Give every line back verbatim, dropping all images.

## begin Supplied data

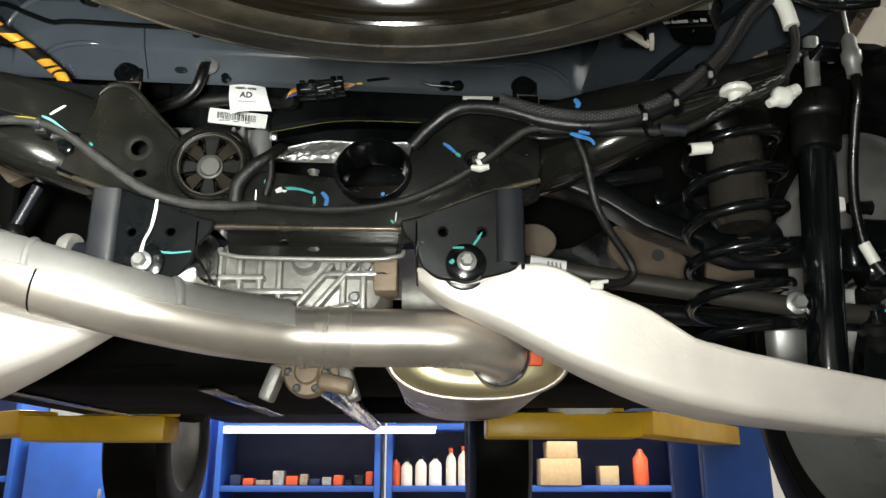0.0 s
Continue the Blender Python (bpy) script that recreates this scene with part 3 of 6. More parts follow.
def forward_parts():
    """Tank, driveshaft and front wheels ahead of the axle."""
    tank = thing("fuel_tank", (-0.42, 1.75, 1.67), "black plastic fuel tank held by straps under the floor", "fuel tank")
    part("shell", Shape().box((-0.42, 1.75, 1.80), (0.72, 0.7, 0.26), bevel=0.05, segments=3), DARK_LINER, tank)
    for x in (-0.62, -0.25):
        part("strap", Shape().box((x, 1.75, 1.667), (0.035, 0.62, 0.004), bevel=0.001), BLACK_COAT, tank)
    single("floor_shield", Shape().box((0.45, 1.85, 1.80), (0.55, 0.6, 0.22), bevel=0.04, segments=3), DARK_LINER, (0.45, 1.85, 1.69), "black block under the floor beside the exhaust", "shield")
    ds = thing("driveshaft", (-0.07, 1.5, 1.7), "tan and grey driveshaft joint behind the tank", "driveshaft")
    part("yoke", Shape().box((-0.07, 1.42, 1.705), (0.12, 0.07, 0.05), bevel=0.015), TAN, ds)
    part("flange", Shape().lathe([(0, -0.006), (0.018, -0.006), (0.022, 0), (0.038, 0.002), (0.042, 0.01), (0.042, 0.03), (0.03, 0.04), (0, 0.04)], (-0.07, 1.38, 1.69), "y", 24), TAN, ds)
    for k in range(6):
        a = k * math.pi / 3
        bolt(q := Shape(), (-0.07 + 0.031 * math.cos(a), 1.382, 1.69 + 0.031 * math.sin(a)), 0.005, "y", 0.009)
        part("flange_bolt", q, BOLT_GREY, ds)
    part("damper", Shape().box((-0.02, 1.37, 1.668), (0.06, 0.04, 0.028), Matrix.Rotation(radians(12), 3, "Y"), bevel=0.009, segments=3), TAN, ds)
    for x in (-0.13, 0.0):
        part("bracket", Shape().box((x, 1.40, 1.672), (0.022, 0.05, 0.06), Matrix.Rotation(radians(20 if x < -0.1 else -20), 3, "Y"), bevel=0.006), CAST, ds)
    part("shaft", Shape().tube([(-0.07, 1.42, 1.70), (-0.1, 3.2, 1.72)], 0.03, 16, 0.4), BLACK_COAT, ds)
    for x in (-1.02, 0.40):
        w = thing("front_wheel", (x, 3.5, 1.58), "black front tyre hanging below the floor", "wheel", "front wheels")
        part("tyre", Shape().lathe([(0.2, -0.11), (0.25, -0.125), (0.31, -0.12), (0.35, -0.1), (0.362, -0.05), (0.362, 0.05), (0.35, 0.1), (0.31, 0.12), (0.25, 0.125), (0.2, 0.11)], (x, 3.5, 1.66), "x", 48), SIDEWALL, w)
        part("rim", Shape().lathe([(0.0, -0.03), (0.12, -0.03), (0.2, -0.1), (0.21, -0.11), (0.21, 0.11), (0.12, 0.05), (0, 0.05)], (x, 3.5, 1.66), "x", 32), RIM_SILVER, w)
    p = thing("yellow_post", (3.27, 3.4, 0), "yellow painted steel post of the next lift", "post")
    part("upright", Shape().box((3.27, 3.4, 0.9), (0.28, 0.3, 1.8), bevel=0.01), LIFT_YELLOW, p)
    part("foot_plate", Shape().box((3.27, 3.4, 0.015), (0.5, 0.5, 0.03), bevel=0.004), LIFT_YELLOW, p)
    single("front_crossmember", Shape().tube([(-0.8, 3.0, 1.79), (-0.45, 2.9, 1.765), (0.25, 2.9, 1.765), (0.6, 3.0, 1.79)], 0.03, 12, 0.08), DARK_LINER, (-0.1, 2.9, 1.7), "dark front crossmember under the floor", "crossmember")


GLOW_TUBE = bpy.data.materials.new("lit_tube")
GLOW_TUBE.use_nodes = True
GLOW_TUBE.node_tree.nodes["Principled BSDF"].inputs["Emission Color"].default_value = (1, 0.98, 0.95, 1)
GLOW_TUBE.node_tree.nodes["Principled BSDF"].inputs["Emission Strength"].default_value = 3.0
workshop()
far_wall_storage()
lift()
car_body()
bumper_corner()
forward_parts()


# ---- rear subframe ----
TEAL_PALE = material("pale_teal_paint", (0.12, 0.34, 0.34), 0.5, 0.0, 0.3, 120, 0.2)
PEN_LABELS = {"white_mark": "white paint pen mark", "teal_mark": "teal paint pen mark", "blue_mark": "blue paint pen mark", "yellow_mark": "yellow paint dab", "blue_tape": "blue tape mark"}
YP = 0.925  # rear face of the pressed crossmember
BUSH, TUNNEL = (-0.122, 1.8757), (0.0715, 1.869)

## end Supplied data

* _Reply to the task_:
0.0 s
Continue the Blender Python (bpy) script that recreates this scene with part 3 of 6. More parts follow.
def forward_parts():
    """Tank, driveshaft and front wheels ahead of the axle."""
    tank = thing("fuel_tank", (-0.42, 1.75, 1.67), "black plastic fuel tank held by straps under the floor", "fuel tank")
    part("shell", Shape().box((-0.42, 1.75, 1.80), (0.72, 0.7, 0.26), bevel=0.05, segments=3), DARK_LINER, tank)
    for x in (-0.62, -0.25):
        part("strap", Shape().box((x, 1.75, 1.667), (0.035, 0.62, 0.004), bevel=0.001), BLACK_COAT, tank)
    single("floor_shield", Shape().box((0.45, 1.85, 1.80), (0.55, 0.6, 0.22), bevel=0.04, segments=3), DARK_LINER, (0.45, 1.85, 1.69), "black block under the floor beside the exhaust", "shield")
    ds = thing("driveshaft", (-0.07, 1.5, 1.7), "tan and grey driveshaft joint behind the tank", "driveshaft")
    part("yoke", Shape().box((-0.07, 1.42, 1.705), (0.12, 0.07, 0.05), bevel=0.015), TAN, ds)
    part("flange", Shape().lathe([(0, -0.006), (0.018, -0.006), (0.022, 0), (0.038, 0.002), (0.042, 0.01), (0.042, 0.03), (0.03, 0.04), (0, 0.04)], (-0.07, 1.38, 1.69), "y", 24), TAN, ds)
    for k in range(6):
        a = k * math.pi / 3
        bolt(q := Shape(), (-0.07 + 0.031 * math.cos(a), 1.382, 1.69 + 0.031 * math.sin(a)), 0.005, "y", 0.009)
        part("flange_bolt", q, BOLT_GREY, ds)
    part("damper", Shape().box((-0.02, 1.37, 1.668), (0.06, 0.04, 0.028), Matrix.Rotation(radians(12), 3, "Y"), bevel=0.009, segments=3), TAN, ds)
    for x in (-0.13, 0.0):
        part("bracket", Shape().box((x, 1.40, 1.672), (0.022, 0.05, 0.06), Matrix.Rotation(radians(20 if x < -0.1 else -20), 3, "Y"), bevel=0.006), CAST, ds)
    part("shaft", Shape().tube([(-0.07, 1.42, 1.70), (-0.1, 3.2, 1.72)], 0.03, 16, 0.4), BLACK_COAT, ds)
    for x in (-1.02, 0.40):
        w = thing("front_wheel", (x, 3.5, 1.58), "black front tyre hanging below the floor", "wheel", "front wheels")
        part("tyre", Shape().lathe([(0.2, -0.11), (0.25, -0.125), (0.31, -0.12), (0.35, -0.1), (0.362, -0.05), (0.362, 0.05), (0.35, 0.1), (0.31, 0.12), (0.25, 0.125), (0.2, 0.11)], (x, 3.5, 1.66), "x", 48), SIDEWALL, w)
        part("rim", Shape().lathe([(0.0, -0.03), (0.12, -0.03), (0.2, -0.1), (0.21, -0.11), (0.21, 0.11), (0.12, 0.05), (0, 0.05)], (x, 3.5, 1.66), "x", 32), RIM_SILVER, w)
    p = thing("yellow_post", (3.27, 3.4, 0), "yellow painted steel post of the next lift", "post")
    part("upright", Shape().box((3.27, 3.4, 0.9), (0.28, 0.3, 1.8), bevel=0.01), LIFT_YELLOW, p)
    part("foot_plate", Shape().box((3.27, 3.4, 0.015), (0.5, 0.5, 0.03), bevel=0.004), LIFT_YELLOW, p)
    single("front_crossmember", Shape().tube([(-0.8, 3.0, 1.79), (-0.45, 2.9, 1.765), (0.25, 2.9, 1.765), (0.6, 3.0, 1.79)], 0.03, 12, 0.08), DARK_LINER, (-0.1, 2.9, 1.7), "dark front crossmember under the floor", "crossmember")


GLOW_TUBE = bpy.data.materials.new("lit_tube")
GLOW_TUBE.use_nodes = True
GLOW_TUBE.node_tree.nodes["Principled BSDF"].inputs["Emission Color"].default_value = (1, 0.98, 0.95, 1)
GLOW_TUBE.node_tree.nodes["Principled BSDF"].inputs["Emission Strength"].default_value = 3.0
workshop()
far_wall_storage()
lift()
car_body()
bumper_corner()
forward_parts()


# ---- rear subframe ----
TEAL_PALE = material("pale_teal_paint", (0.12, 0.34, 0.34), 0.5, 0.0, 0.3, 120, 0.2)
PEN_LABELS = {"white_mark": "white paint pen mark", "teal_mark": "teal paint pen mark", "blue_mark": "blue paint pen mark", "yellow_mark": "yellow paint dab", "blue_tape": "blue tape mark"}
YP = 0.925  # rear face of the pressed crossmember
BUSH, TUNNEL = (-0.122, 1.8757), (0.0715, 1.869)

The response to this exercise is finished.